25 Feb Parking Lots & Workers’ Compensation: Ownership, Control, and Maintenance Effect Compensability of a Claim
Written by: Peter Skaliy, Esq.
In Smith v. Camarena, 835 S.E.2d 712 (Ga. Ct. App. 2019), Fabiola Zavaleta-Ramirez was an employee of a grocery store located in a shopping center with other stores, which shared a communal parking lot. Like the customers, Zavaleta-Ramirez parked her car in the communal parking lot, which was maintained by the grocery store’s landlord. On February 15, 2017, Zavaleta-Ramirez finished her shift, clocked out, and started walking to her car. On the way to her car and while in the parking lot, Zavaleta-Ramirez stopped to speak with a co-worker. While Zavaleta-Ramirez was speaking with a co-worker, two masked men pulled up in a car, pointed guns at them, and demanded their purses. As the robbery was in progress, the grocery store’s assistant manager saw the two masked men and demanded they stop the robbery. One of the masked men fired at the grocery store’s manager who returned fire with his personal firearm. During the gunfire exchange, Zavaleta-Ramirez was struck and fatally wounded. Zavaleta-Ramirez’s mother, an administratrix of her estate, subsequently filed a tort action against the grocery store, the owners, and the managers. In turn, the defendants filed for summary judgment.
The primary issue in Zavaleta-Ramirez’s tort claim was whether her injury arose out of and in the course of her employment, which would in turn give rise to the exclusive remedy provision of the Act. It was established as fact that Zavaleta-Ramirez had clocked out and was speaking with a co-worker about personal issues in the grocery store’s communal parking lot at the time of the accident. The trial court granted the defendant’s motion for summary judgment, ruling Zavaleta-Ramirez’s mother was barred from bringing the tort claim because the Claimant was in the course of employment and, thus, the exclusive remedy provision was in effect. Zavaleta-Ramirez’s mother appealed the decision. Subsequently, the Court of Appeals ruled a genuine issue of material fact existed as to whether Zavaleta-Ramirez was in the course of employment and, thus, whether the exclusive remedy provision of the Act was applicable.

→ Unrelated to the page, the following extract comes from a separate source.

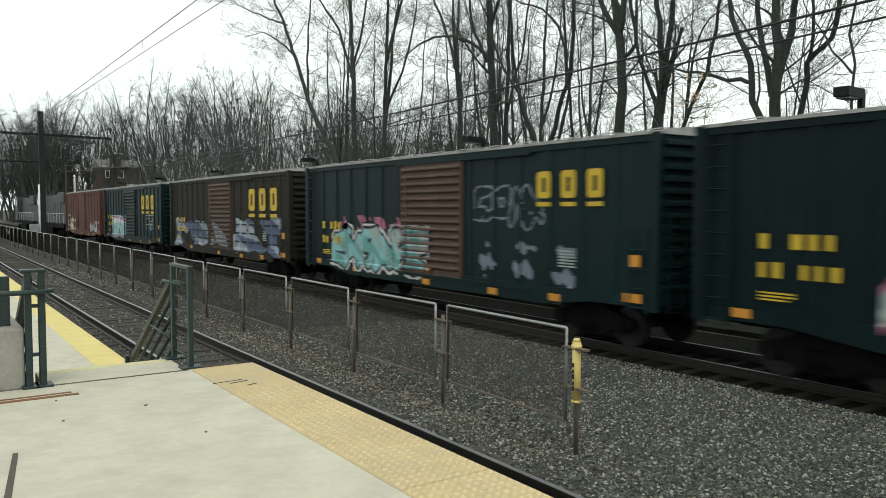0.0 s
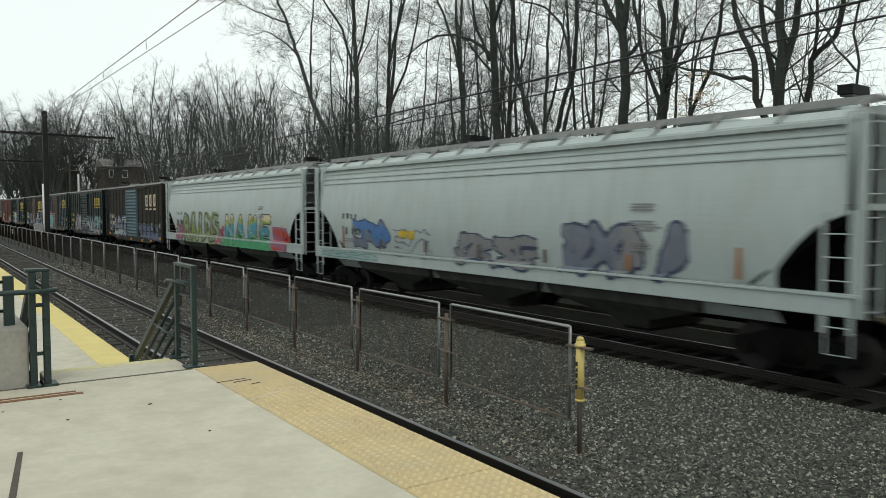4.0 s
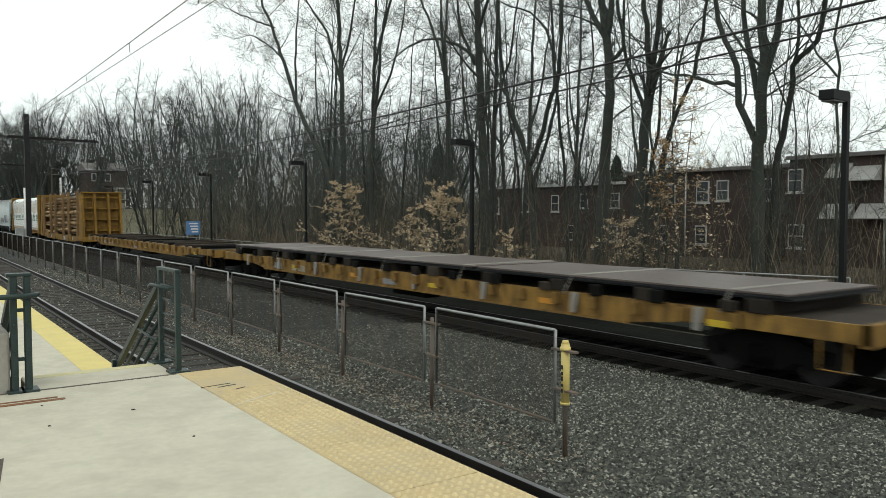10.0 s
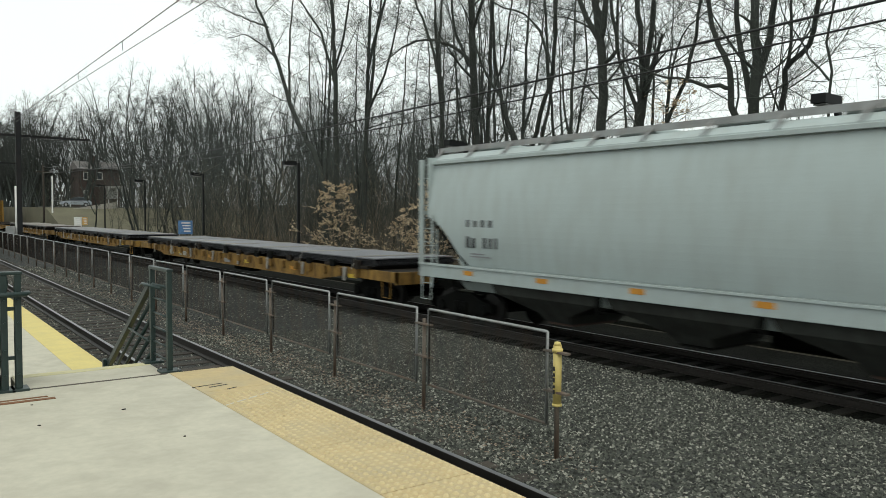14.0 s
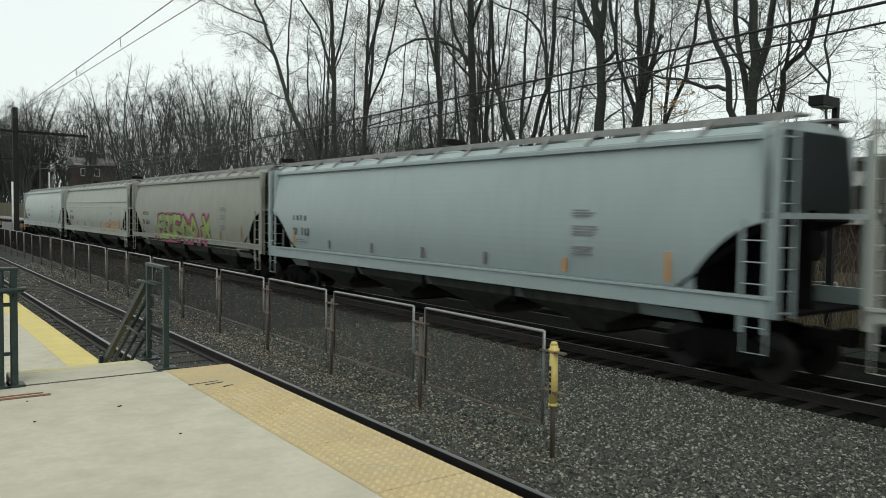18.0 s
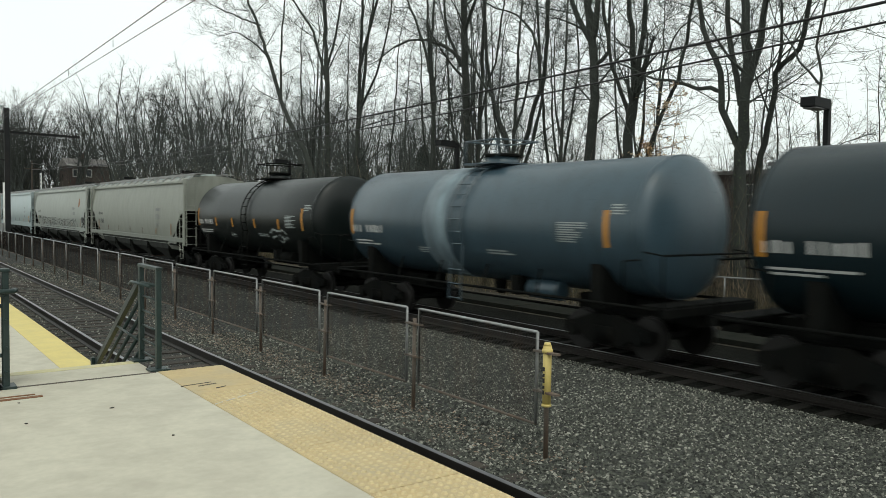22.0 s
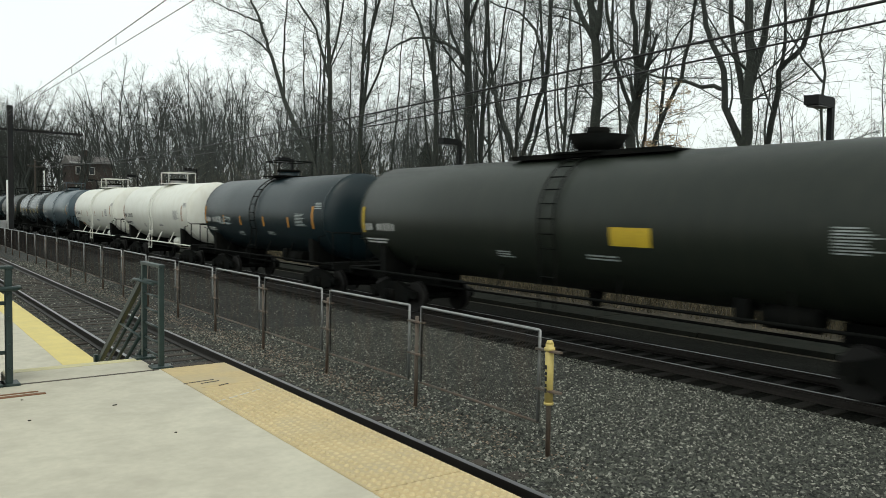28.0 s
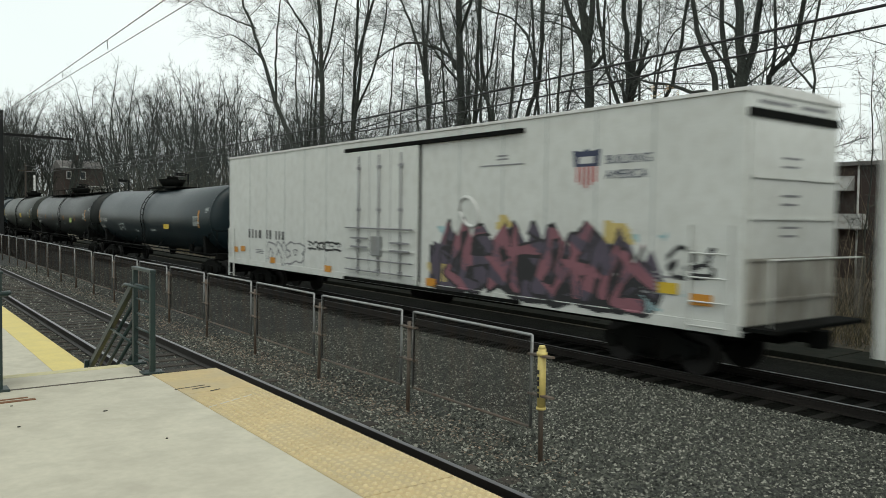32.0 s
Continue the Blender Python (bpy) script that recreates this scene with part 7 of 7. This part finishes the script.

To come to this decision, the Court of Appeals first examined whether Zavaleta-Ramirez’s death was a compensable injury under O.C.G.A. § 34-9-11(a), which requires the injury to (1) arise out of and (2) in the course of the employment. The Court of Appeals only addressed the second prong of this test. In examining whether the death was in the course of employment, the Court of Appeals relied upon well-established precedent in Tate v. Bruno’s Inc./Food Max, 200 Ga. App. 395, 408 S.E.2d 456 (1991). In Tate, the Court of Appeals reiterated the general rule that accidents while going to or from work are not in the course of employment. However, they also noted an exception to this rule is that an employee is entitled to a reasonable time for ingress to and egress from their place of work on the employer’s premises. In Tate, the Court of Appeals held an accident that occurred in a public parking lot that was not owned, controlled, or maintained by the employer was not compensable. In other words, the accident did not fall within the employee’s ingress to and egress from work exception. As has been mentioned before, Tate was silent as to whether the grocery store “controlled” the parking lot with a contract, such as a lease. Workers’ Compensation, 44 Mercer L. Rev. 457 (1992).
Citing the ruling in Tate, the Court of Appeals in Smith detailed the level of control the grocery store had over the parking lot. Specifically, the grocery store in Smith leased the parking lot pursuant to a revocable license with the landlord, which stated the parking lot was subject to the exclusive control and management of the landlord. In conjunction with Tate, the Court of Appels held that the facts (i.e. the level of control detailed in the revocable license) created a fact question as to whether the defendants could satisfy the “in the course of” requirement. In other words, the parking lot rule still extends to parking lots owned, maintained, and controlled by the Employer; however, the rule will not apply to parking lots that are not owned, maintained, and controlled by the Employer.
Ultimately, the holding in Smith v. Camarena continues the long held legal theory seen in Hill v. Omni Hotel at CNN Ctr., 268 Ga. App. 144, 601 S.E.2d 472 (2004) and Collie Concessions, Inc. v. Bruce, 272 Ga. App. 578, 612 S.E.2d 900 (2005). In both cases, the Claimant’s injury was not in the course of employment because the Claimant was injured in a place not owned, controlled, or maintained by her Employer. In the context of workers’ compensation, Employers should be aware of potential liabilities created by the amount of control exerted over their parking lot and the workers’ compensation liability created by that control.